Thursday, July 5, 2012

Benefits of Cloud Content Management

ECM has provided an essential service to enterprises, helping them to better capture, organize and track massive quantities of content within their organizations.

Today’s more strategic IT departments are driving businesses to rethink how they approach content management and collaboration in the enterprise. A variety of factors including persistently tight IT budgets, lower headcount, business uncertainty, and unrelenting pressure to grow through innovation have made the advantages of cloud based ECM even more compelling.

Current ECM systems can be delivered in a cloud. Delivered over the web, these new solutions offer the usability of consumer tools and recognize the need for external sharing, all at a cost amenable to today’s IT budgets.

Cloud content management (CCM) is an emerging category that combines many of the core elements and content focus of ECM with the usability and ease of sharing so prominent in collaboration software. As its name implies, CCM brings the benefits of the cloud - low maintenance, elastic and scalable, with access to content anytime, anywhere, across devices.

CCM can fulfill the content management and collaboration needs of small to medium-sized businesses, in many cases bringing content management to companies previously unable to afford it and also provide a layer of value on top of ECM solutions already deployed by large enterprises.

The best CCM solutions have open platforms that allow for easy integration across the systems a company has already deployed, as well as connections into other cloud services such as Salesforce.com and Google Apps. This is particularly useful for those businesses that are considering a full move into cloud-based software. Small businesses are leading the way toward operating fully in the cloud, and even larger enterprises are beginning to see their security concerns addressed by large cloud vendors.

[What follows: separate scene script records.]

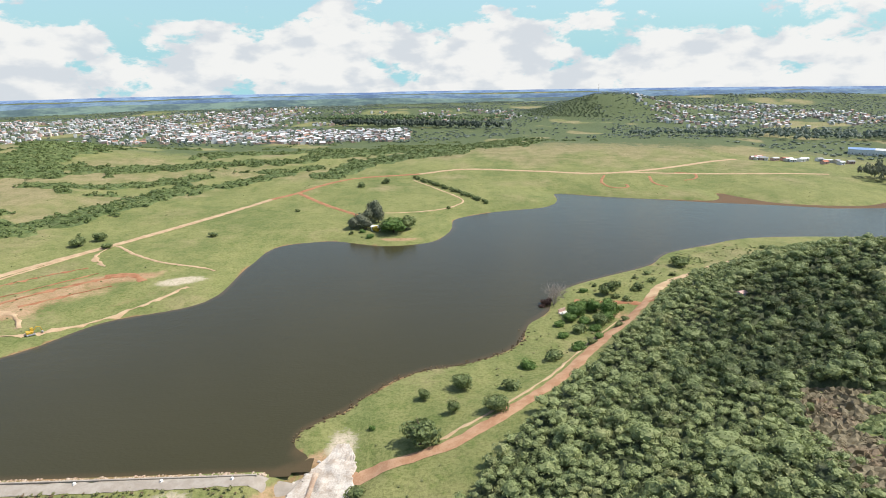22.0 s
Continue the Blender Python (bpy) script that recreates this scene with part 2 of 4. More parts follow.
def soup(name, verts, faces, mat, attrs=None, smooth=False):
    """Mesh data from numpy arrays of vertices and triangles or quads."""
    verts, faces = np.asarray(verts, np.float32), np.asarray(faces, np.int32)
    k = faces.shape[1]
    me = bpy.data.meshes.new(name)
    me.vertices.add(len(verts))
    me.vertices.foreach_set("co", verts.ravel())
    me.loops.add(faces.size)
    me.loops.foreach_set("vertex_index", faces.ravel())
    me.polygons.add(len(faces))
    me.polygons.foreach_set("loop_start", np.arange(0, faces.size, k, dtype=np.int32))
    me.polygons.foreach_set("use_smooth", np.full(len(faces), smooth))
    for key, val in (attrs or {}).items():
        a = me.attributes.new(key, "FLOAT", "POINT")
        a.data.foreach_set("value", np.asarray(val, np.float32))
    me.update(calc_edges=True)
    me.validate()
    if mat:
        me.materials.append(mat)
    return me


def part(name, data, mat, parent, label=""):
    """Links a bmesh or mesh data as one mesh object under a thing or a part."""
    if isinstance(data, bmesh.types.BMesh):
        me = bpy.data.meshes.new(name)
        data.to_mesh(me)
        data.free()
        me.materials.append(mat)
        data = me
    ob = new(name, data)
    ob.parent = parent
    if label:
        tagged(ob, label)
    return ob


def thing(name, x, y, z, label, category, group="", turn=0.0):
    e = new(name)
    e.matrix_basis = pose(x, y, z, 0, 0, turn)
    return tagged(e, label, category, group)


def ico(level):
    bm = bmesh.new()
    bmesh.ops.create_icosphere(bm, subdivisions=level, radius=1.0)
    v = np.array([p.co[:] for p in bm.verts])
    f = np.array([[p.index for p in q.verts] for q in bm.faces])
    bm.free()
    return v, f


ICO1, ICO2, ICO3 = ico(1), ico(2), ico(3)


def spin(rng, n):
    """n random turns as 3 x 3 matrices."""
    q = rng.normal(size=(n, 4))
    q /= np.linalg.norm(q, axis=1, keepdims=True)
    w, x, y, z = q.T
    return np.stack([np.stack([1 - 2 * (y * y + z * z), 2 * (x * y - w * z), 2 * (x * z + w * y)], -1),
                     np.stack([2 * (x * y + w * z), 1 - 2 * (x * x + z * z), 2 * (y * z - w * x)], -1),
                     np.stack([2 * (x * z - w * y), 2 * (y * z + w * x), 1 - 2 * (x * x + y * y)], -1)], 1)


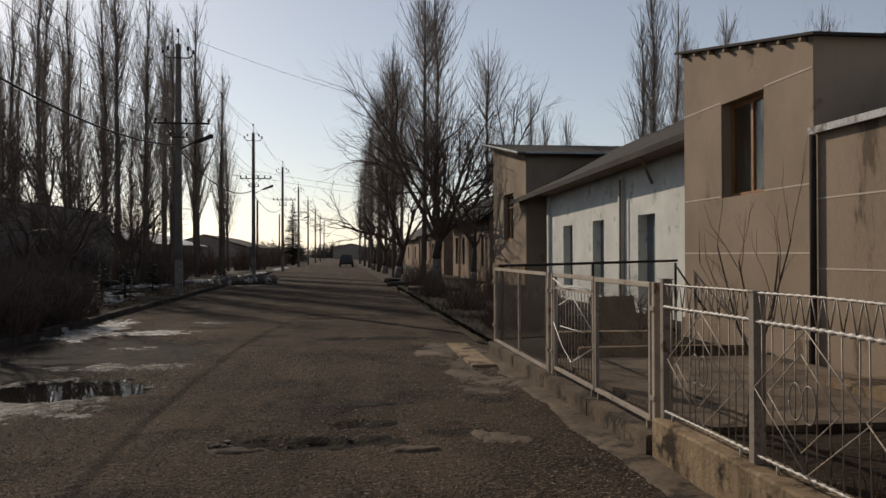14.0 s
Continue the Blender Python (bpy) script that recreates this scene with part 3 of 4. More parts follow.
# first house: long, with a wide eave
h1 = thing("house", "tan rendered house with a wide white-edged eave", "house", (WX, 6, 0))
h1.location = (0, 0, 0)
ops1 = [(13.35, 14.6, 0.75, 2.45), (8.5, 11.4, 0.35, 2.5), (3.0, 4.6, 0.8, 2.4), (-2.5, -1.0, 0.8, 2.4)]
part("wall", wall_mesh("y", WX, 0.35, -8, 15.4, -0.1, 3.9, ops1), TAN, h1)
part("wall", wall_mesh("x", 15.05, 0.348, WX + 0.352, 14, -0.1, 3.9), TAN, h1)
part("wall", wall_mesh("x", -8, 0.348, WX + 0.352, 14, -0.1, 3.9), TAN, h1)
part("plinth_course", boxes((WX - 0.06, WX - 0.002, -8, 15.4, -0.1, 0.42), bevel=0.01), CONCRETE, h1)
for y0, y1, z0, z1 in ops1:
    window_in(y0, y1, z0, z1, WX, h1, WHITE_FRAME, 3 if y1 - y0 > 2 else 1)
for y in (11.5, 8.2):
    part("pilaster", boxes((WX - 0.14, WX - 0.002, y - 0.16, y + 0.16, -0.1, 3.88), bevel=0.012), BRICKISH, h1)
for z in (1.75, 2.75):
    for c, d in ((11.68, 13.3), (14.65, 15.35)):
        part("joint_line", boxes((WX - 0.006, WX - 0.001, c, d, z, z + 0.02)), SEAM, h1)
bm = bmesh.new()
prism(bm, [(4.52, -8.6, 4.06), (4.52, 16.3, 4.06), (10.6, 16.3, 6.3), (10.6, -8.6, 6.3)], [(4.52, -8.6, 4.12), (4.52, 16.3, 4.12), (10.6, 16.3, 6.36), (10.6, -8.6, 6.36)])
part("roof", bm, ROOF_DARK, h1)
bm = bmesh.new()
prism(bm, [(10.6, -8.6, 6.3), (10.6, 16.3, 6.3), (16, 16.3, 4.1), (16, -8.6, 4.1)], [(10.6, -8.6, 6.36), (10.6, 16.3, 6.36), (16, 16.3, 4.16), (16, -8.6, 4.16)])
part("roof", bm, ROOF_DARK, h1)
bm = bmesh.new()
prism(bm, [(4.56, 16.3, 3.92), (14, 16.3, 3.92), (10.6, 16.3, 6.28)], [(4.56, 16.42, 3.92), (14, 16.42, 3.92), (10.6, 16.42, 6.28)])
part("gable_board", bm, FASCIA, h1)
for j in range(17):
    y = -8.6 + 1.465 * j
    part("fascia_board", boxes((4.49, 4.52, y + 0.004, y + 1.461, 3.9, 4.1)), FASCIA, h1, "white painted eave board")
for j in range(9):
    x = 4.53 + 0.155 * j
    part("soffit_board", boxes((x, x + 0.15, -8.5, 16.28, 3.905, 3.93)), SOFFIT, h1, "dark brown soffit board")
part("gutter", rod_mesh("gutter", [(4.45, -8.6, 4.13), (4.45, 16.5, 4.08)], 0.06, PIPE, 10), parent=h1, label="dark half-round gutter")
# small low wing between the houses
wing = thing("house", "low stained tan wing with a snow-dusted flat roof", "house", (0, 0, 0))
wing_ops = [(25.0, 25.88, 0.1, 2.26)]
part("wall", wall_mesh("y", WX, 0.3, 24.7, 28.1, -0.1, 3.12, wing_ops), TAN_OLD, wing)
part("wall", wall_mesh("y", WX - 0.03, 0.33, 21.0, 24.698, -0.1, 3.46), TAN_OLD, wing)
part("wall", wall_mesh("x", 21.0, 0.3, WX + 0.302, 9, -0.1, 3.46), TAN_OLD, wing)
part("coping", boxes((5.84, 9.0, 20.9, 24.76, 3.462, 3.52), bevel=0.01), ROOF_PALE, wing, "snow-dusted sheet coping")
bm = bmesh.new()
prism(bm, [(5.87, 24.78, 3.14), (5.87, 28.09, 3.14), (9.2, 28.09, 3.95), (9.2, 24.78, 3.95)], [(5.87, 24.78, 3.18), (5.87, 28.09, 3.18), (9.2, 28.09, 3.99), (9.2, 24.78, 3.99)])
part("roof", bm, ROOF_PALE, wing)
part("fascia_board", boxes((5.83, 5.868, 24.78, 28.08, 3.11, 3.2)), ROOF_PALE, wing)
for z in (2.26, 1.35):
    part("joint_line", boxes((WX - 0.006, WX - 0.001, 25.92, 28.08, z, z + 0.02)), SEAM, wing)
d = part("door", boxes((WX + 0.16, WX + 0.2, 25.02, 25.86, 0.12, 2.24), bevel=0.006), WOOD, wing)
part("handle", boxes((WX + 0.13, WX + 0.158, 25.72, 25.75, 1.05, 1.17)), PIPE, d)
# added dark panel behind the door leaf, painted as indoor shade
part("room_shade_panel", boxes((WX + 0.24, WX + 0.28, 24.8, 26.1, 0, 2.4)), INSIDE, wing)
# vent pipe standing on the wing roof
vp = thing("vent_pipe", "white vertical vent pipe on the low roof", "pipe", (6.8, 27.35, 3.42))
part("tube", rod_mesh("tube", [(0, 0, 0), (0, 0, 1.95)], 0.055, WHITE_FRAME, 12), parent=vp)
part("cap", rod_mesh("cap", [(0, 0, 1.96), (0, 0, 2.02)], 0.08, WHITE_FRAME, 12), parent=vp)
part("flashing", rod_mesh("flashing", [(0, 0, -0.04), (0, 0, 0.05)], 0.09, FASCIA, 12), parent=vp)

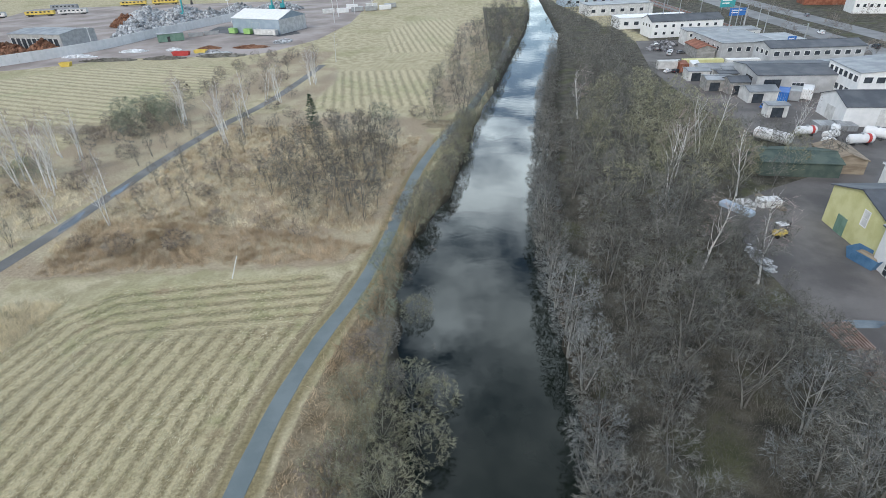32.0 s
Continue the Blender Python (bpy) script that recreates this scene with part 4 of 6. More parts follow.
for x, y in scatter([(-68, 305), (-45, 300), (-46, 345), (-66, 355)], 5, 300) + scatter([(-79, 292), (-76, 292), (-71, 345), (-75, 345)], 4.5, 60) + scatter([(-84, 372), (-68, 372), (-63, 432), (-80, 432)], 7.5, 100):
    plant("sapling", x, y, rng.uniform(0.6, 0.9))
for poly, gap, tries in ((WOODS[0], 4.0, 900), (WOODS[4], 7.5, 250), (WOODS[8], 9.0, 400), ([(33, 64), (60, 60), (57, 93), (38, 95)], 3.1, 500), (ISLE, 3.6, 400), ([(28, 240), (31, 250), (31, 300), (20, 300), (10, 250)], 6, 300)):
    for x, y in scatter(poly, gap, tries):
        plant("shrub" if rng.random() < 0.45 else "grey_shrub", x, y, rng.uniform(0.9, 1.5))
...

CCM solutions are using the advantages of web delivery to offer additional functionality above and beyond what ECM solutions provide. For example, CCM can make it easy to view any type of content in a Web browser without even owning the software application that it was created in. Gone are the days of being unable to view content you have received because you don’t have the latest version of Microsoft Office, or haven’t invested in Adobe Illustrator. Furthermore, open platforms make it possible to also edit much of this content.

This is still an emerging category in ECM, but there are immediate opportunities to improve how businesses engage with content, and a number of CCM companies are aspiring to address them.

Whether or not businesses are ready to fully embrace cloud solutions or maintain a hybrid approach with existing infrastructure, providing dynamic, flexible collaboration tools with CCM will enhance productivity and ultimately give IT departments more insight into their organizations.

There are several reasons that the cloud’s value proposition for ECM is particularly attractive:

Consume what you need

ECM implementations in a cloud are typically a series of projects over time, each requiring different capabilities on a different scale. On-premise ECM implementation requires to implement all capabilities at the same time. The cloud model, on the other hand, gives you the flexibility to just purchase the capabilities you need at the scale you need today and to then adjust your engagement over time as necessary.

Eliminating technical complexity

On- premise ECM implementations could be complex, requiring IT organizations to assemble software components, install and configure them, apply patches, write integration code, maintain operating system updates, continuously tune system parameters, maintain hardware and manage performance. The cloud model relieves the service consumer of the burdens associated with this complexity. As Gartner noted, cloud ECM "brings with it fewer costs for infrastructure hardware, software and management and less complexity in the applications layer."

Getting Approval

Cloud ECM projects are much easier to get an approval from the company management since with on-premise ECM, upper management has to commit lots of money and human resources to a project up front whereas cloud ECM implementation does not require these resources.

Speed

Cloud ECM implementations typically take 24% of the time of similar on-premise projects. That rapid time-to benefit translates directly into the higher ROI that business managers want.

Cost

With budgets tight, the comparatively low cost of cloud-based ECM is extremely appealing to the business. Plus, CFOs have better visibility into and control over costs when they are explicitly itemized on a vendor contract.

Reduced Risk

Cloud ECM projects don’t require large outlays for uncertain results. And a variety of protections can be written into vendor contracts. For these and other reasons, the cloud fits well into today’s corporate risk mitigation strategies.

Flexibility

Cloud ECM implementation gives the business this flexibility, both in terms of right-sizing capacity and in terms of aligning ECM capabilities with changing business needs.

Cloud offers an undeniable business advantages. And the uptake that we are seeing in the marketplace proves that ECM buyers agree.